**Supplied data**
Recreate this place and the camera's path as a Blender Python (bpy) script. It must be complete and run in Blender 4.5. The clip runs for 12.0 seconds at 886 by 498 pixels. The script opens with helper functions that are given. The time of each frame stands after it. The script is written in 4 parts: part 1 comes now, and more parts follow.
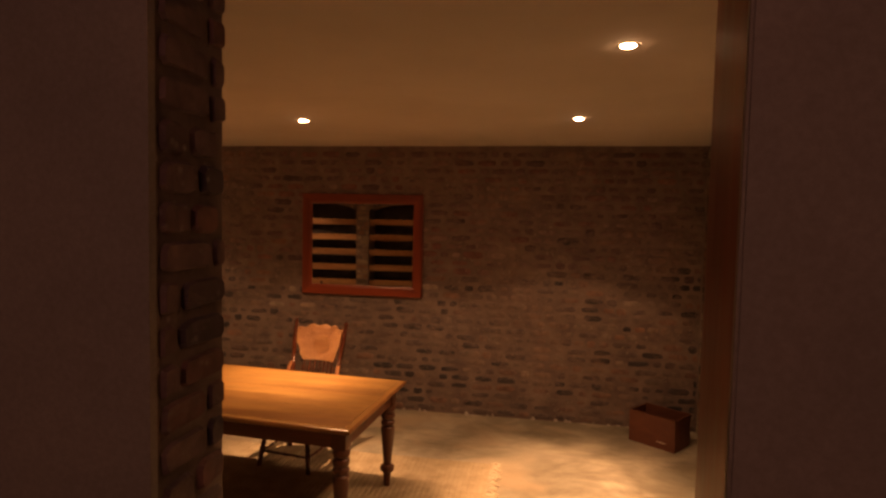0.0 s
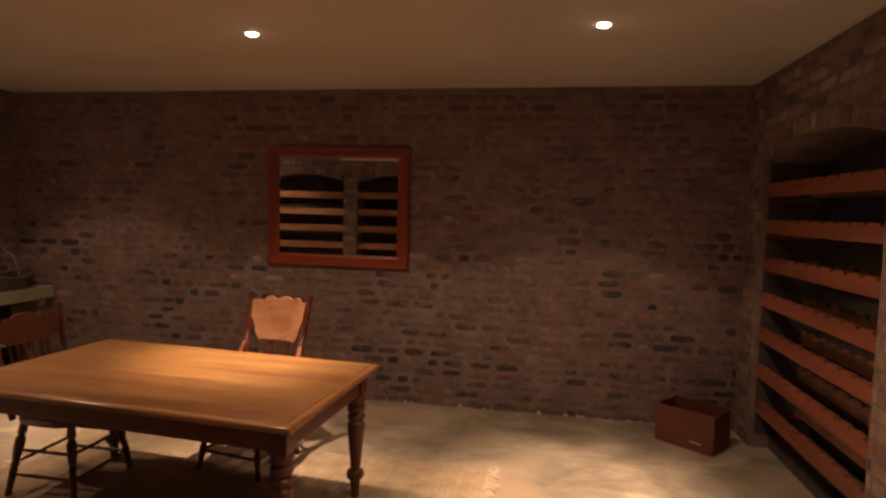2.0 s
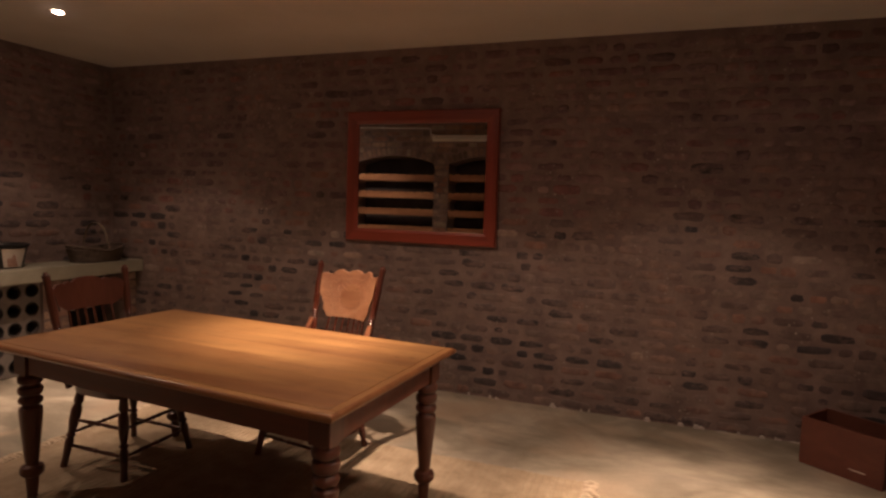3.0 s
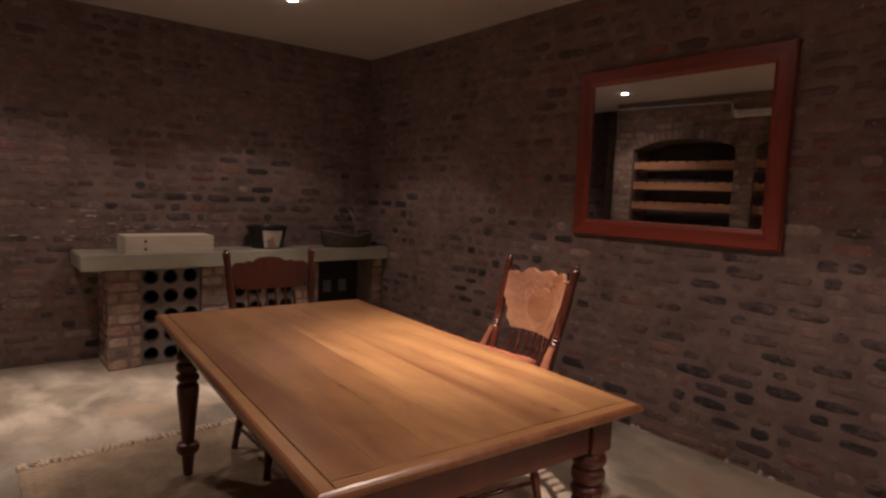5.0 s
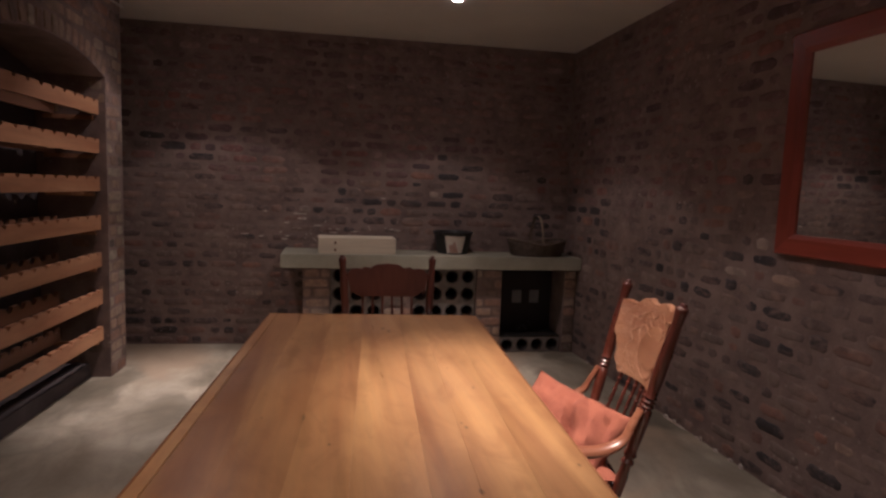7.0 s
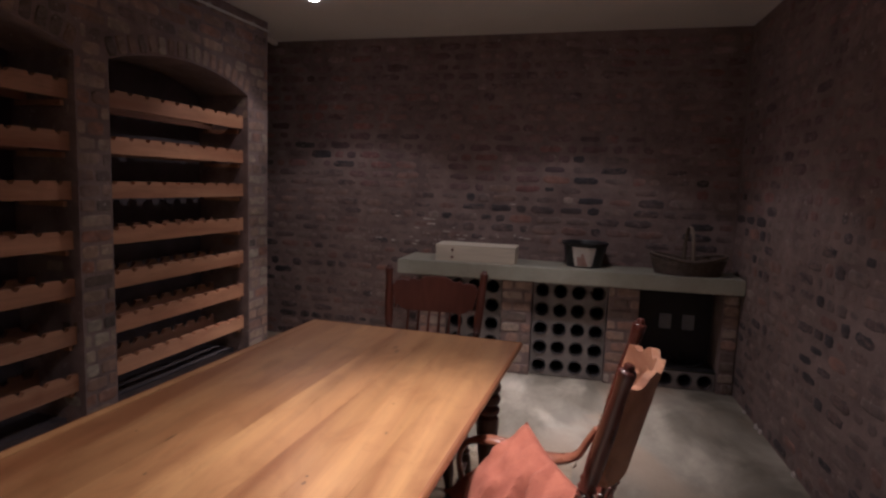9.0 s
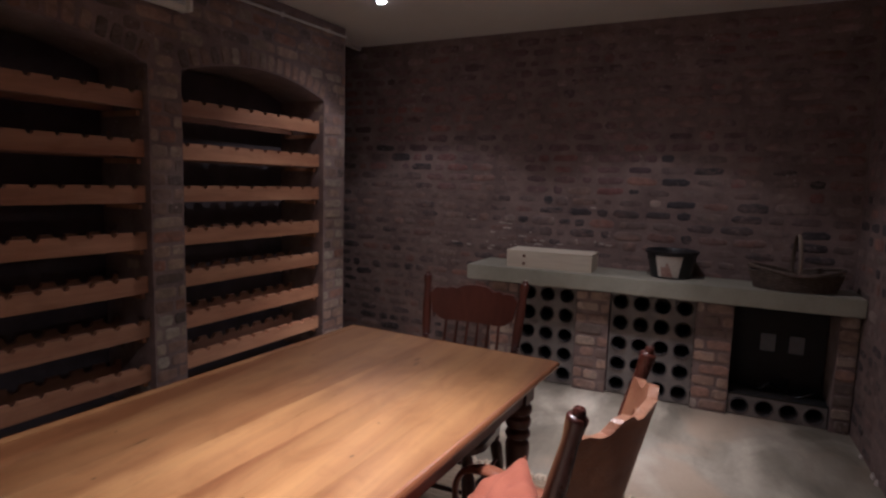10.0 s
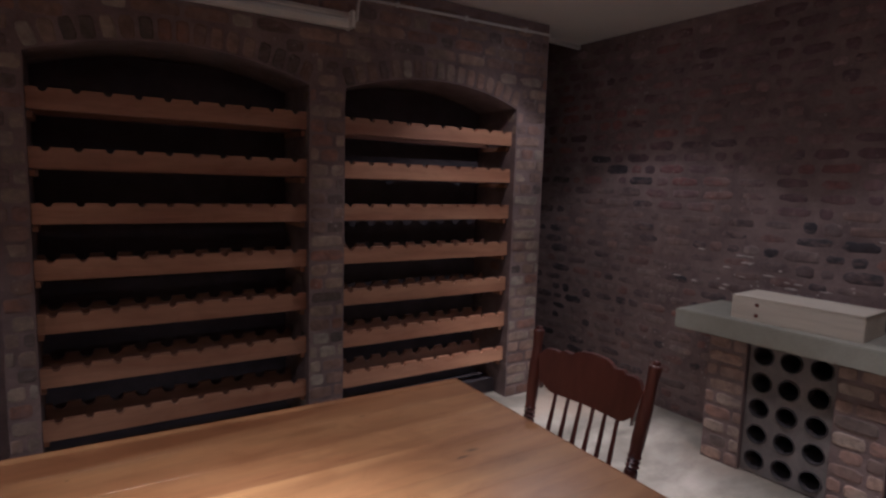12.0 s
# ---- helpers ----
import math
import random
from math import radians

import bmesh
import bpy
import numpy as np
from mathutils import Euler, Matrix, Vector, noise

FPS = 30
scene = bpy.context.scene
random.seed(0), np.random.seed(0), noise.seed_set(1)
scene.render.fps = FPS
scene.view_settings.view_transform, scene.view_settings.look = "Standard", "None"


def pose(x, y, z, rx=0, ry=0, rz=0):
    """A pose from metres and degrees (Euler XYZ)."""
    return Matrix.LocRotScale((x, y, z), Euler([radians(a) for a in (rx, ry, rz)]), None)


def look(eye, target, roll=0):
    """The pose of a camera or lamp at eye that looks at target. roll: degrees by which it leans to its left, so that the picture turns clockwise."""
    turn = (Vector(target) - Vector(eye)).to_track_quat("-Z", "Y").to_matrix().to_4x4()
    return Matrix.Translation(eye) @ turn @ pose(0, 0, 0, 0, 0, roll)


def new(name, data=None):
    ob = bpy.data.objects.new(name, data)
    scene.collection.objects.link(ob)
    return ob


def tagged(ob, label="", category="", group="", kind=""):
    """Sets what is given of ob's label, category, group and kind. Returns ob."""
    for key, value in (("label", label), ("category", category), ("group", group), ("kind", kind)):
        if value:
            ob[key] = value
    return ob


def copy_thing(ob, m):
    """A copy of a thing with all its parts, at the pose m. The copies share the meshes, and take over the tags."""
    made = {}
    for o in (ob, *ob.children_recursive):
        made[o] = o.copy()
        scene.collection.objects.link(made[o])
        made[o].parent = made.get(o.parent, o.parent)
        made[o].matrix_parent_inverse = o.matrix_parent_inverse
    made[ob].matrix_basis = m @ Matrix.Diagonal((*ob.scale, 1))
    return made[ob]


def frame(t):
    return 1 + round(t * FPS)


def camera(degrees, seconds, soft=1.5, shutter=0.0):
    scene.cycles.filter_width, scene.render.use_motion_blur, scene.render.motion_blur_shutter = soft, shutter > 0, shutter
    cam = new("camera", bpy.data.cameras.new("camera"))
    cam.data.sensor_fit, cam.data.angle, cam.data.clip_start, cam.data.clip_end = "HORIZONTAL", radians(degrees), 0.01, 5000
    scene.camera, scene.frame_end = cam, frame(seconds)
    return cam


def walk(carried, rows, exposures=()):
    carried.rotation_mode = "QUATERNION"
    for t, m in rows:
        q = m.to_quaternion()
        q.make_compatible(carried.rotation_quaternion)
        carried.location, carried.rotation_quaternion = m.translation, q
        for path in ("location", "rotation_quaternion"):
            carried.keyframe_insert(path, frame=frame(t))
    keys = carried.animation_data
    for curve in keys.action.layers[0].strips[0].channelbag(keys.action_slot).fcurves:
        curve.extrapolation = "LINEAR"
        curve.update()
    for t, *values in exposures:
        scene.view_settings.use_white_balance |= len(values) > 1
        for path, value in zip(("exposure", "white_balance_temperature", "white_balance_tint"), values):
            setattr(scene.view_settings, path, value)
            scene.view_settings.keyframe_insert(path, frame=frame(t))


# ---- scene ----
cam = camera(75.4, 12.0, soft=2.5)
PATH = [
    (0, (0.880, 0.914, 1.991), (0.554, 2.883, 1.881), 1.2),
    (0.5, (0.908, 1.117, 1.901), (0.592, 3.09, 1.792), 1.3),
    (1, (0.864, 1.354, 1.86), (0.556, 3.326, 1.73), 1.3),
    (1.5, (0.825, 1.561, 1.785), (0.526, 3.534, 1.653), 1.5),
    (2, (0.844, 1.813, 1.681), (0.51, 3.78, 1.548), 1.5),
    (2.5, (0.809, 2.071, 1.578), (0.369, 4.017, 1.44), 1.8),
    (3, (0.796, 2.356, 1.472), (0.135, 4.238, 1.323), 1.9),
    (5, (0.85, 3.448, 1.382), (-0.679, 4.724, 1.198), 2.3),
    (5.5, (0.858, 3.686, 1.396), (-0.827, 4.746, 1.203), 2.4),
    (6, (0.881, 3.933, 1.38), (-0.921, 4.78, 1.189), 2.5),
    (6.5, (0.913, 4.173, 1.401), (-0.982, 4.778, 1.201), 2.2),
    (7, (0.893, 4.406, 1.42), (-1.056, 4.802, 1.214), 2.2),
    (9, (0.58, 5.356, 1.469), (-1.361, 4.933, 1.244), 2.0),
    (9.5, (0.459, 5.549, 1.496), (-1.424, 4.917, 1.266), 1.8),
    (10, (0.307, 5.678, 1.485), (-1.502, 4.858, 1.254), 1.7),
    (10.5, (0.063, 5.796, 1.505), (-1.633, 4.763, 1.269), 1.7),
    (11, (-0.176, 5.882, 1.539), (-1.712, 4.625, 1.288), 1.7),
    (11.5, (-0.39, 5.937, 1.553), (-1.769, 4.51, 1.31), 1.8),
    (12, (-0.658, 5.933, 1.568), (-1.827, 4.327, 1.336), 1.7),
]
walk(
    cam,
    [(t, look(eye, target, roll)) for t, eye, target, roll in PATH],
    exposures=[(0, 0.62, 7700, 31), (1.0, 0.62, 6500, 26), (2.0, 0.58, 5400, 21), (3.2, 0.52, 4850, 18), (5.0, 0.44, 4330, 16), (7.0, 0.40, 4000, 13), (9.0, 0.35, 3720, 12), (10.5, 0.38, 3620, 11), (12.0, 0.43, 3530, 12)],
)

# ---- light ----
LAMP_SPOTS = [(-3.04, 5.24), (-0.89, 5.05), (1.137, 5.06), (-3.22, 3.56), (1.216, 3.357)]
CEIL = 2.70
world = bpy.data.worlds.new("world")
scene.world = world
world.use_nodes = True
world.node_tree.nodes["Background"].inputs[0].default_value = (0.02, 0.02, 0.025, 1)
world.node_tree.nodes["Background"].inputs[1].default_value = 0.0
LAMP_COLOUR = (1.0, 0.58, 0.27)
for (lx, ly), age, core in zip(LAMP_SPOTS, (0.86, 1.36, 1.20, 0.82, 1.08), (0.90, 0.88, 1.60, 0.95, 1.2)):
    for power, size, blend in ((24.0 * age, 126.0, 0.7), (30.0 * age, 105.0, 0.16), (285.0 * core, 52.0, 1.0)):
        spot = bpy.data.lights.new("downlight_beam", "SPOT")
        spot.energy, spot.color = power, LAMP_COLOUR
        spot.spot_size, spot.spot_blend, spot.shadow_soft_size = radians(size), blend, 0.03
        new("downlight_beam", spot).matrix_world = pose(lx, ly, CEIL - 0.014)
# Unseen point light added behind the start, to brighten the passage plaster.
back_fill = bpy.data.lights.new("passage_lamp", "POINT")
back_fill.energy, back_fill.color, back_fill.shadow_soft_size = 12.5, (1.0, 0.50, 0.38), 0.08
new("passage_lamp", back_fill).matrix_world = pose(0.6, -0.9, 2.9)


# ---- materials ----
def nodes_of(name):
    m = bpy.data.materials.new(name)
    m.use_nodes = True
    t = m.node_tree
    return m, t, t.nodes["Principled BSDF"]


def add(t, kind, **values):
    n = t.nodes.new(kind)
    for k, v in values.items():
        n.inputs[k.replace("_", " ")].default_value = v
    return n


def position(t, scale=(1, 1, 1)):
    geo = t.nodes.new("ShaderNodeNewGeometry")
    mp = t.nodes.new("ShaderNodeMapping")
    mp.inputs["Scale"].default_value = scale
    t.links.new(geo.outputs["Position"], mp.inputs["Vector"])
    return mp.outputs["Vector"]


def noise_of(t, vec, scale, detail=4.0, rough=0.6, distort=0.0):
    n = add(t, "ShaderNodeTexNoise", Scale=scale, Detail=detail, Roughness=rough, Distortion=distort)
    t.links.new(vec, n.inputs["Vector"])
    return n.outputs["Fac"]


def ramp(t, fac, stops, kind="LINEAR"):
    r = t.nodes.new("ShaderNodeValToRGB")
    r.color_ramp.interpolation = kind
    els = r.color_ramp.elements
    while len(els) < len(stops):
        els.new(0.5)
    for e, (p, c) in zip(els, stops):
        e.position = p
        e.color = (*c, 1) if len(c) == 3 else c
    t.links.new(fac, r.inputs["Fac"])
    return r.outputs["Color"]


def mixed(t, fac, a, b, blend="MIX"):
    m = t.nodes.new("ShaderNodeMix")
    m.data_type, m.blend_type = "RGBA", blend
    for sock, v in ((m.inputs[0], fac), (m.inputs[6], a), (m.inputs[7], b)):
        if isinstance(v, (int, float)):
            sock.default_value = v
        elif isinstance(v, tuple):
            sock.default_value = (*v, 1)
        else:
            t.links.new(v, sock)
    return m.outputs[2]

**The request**
Pictures stay out. Print the data exactly, from its first line through the line containing "what is given".

**The result**
Recreate this place and the camera's path as a Blender Python (bpy) script. It must be complete and run in Blender 4.5. The clip runs for 12.0 seconds at 886 by 498 pixels. The script opens with helper functions that are given. The time of each frame stands after it. The script is written in 4 parts: part 1 comes now, and more parts follow.
0.0 s
2.0 s
3.0 s
5.0 s
7.0 s
9.0 s
10.0 s
12.0 s
# ---- helpers ----
import math
import random
from math import radians

import bmesh
import bpy
import numpy as np
from mathutils import Euler, Matrix, Vector, noise

FPS = 30
scene = bpy.context.scene
random.seed(0), np.random.seed(0), noise.seed_set(1)
scene.render.fps = FPS
scene.view_settings.view_transform, scene.view_settings.look = "Standard", "None"


def pose(x, y, z, rx=0, ry=0, rz=0):
    """A pose from metres and degrees (Euler XYZ)."""
    return Matrix.LocRotScale((x, y, z), Euler([radians(a) for a in (rx, ry, rz)]), None)


def look(eye, target, roll=0):
    """The pose of a camera or lamp at eye that looks at target. roll: degrees by which it leans to its left, so that the picture turns clockwise."""
    turn = (Vector(target) - Vector(eye)).to_track_quat("-Z", "Y").to_matrix().to_4x4()
    return Matrix.Translation(eye) @ turn @ pose(0, 0, 0, 0, 0, roll)


def new(name, data=None):
    ob = bpy.data.objects.new(name, data)
    scene.collection.objects.link(ob)
    return ob


def tagged(ob, label="", category="", group="", kind=""):
    """Sets what is given of ob's label, category, group and kind. Returns ob."""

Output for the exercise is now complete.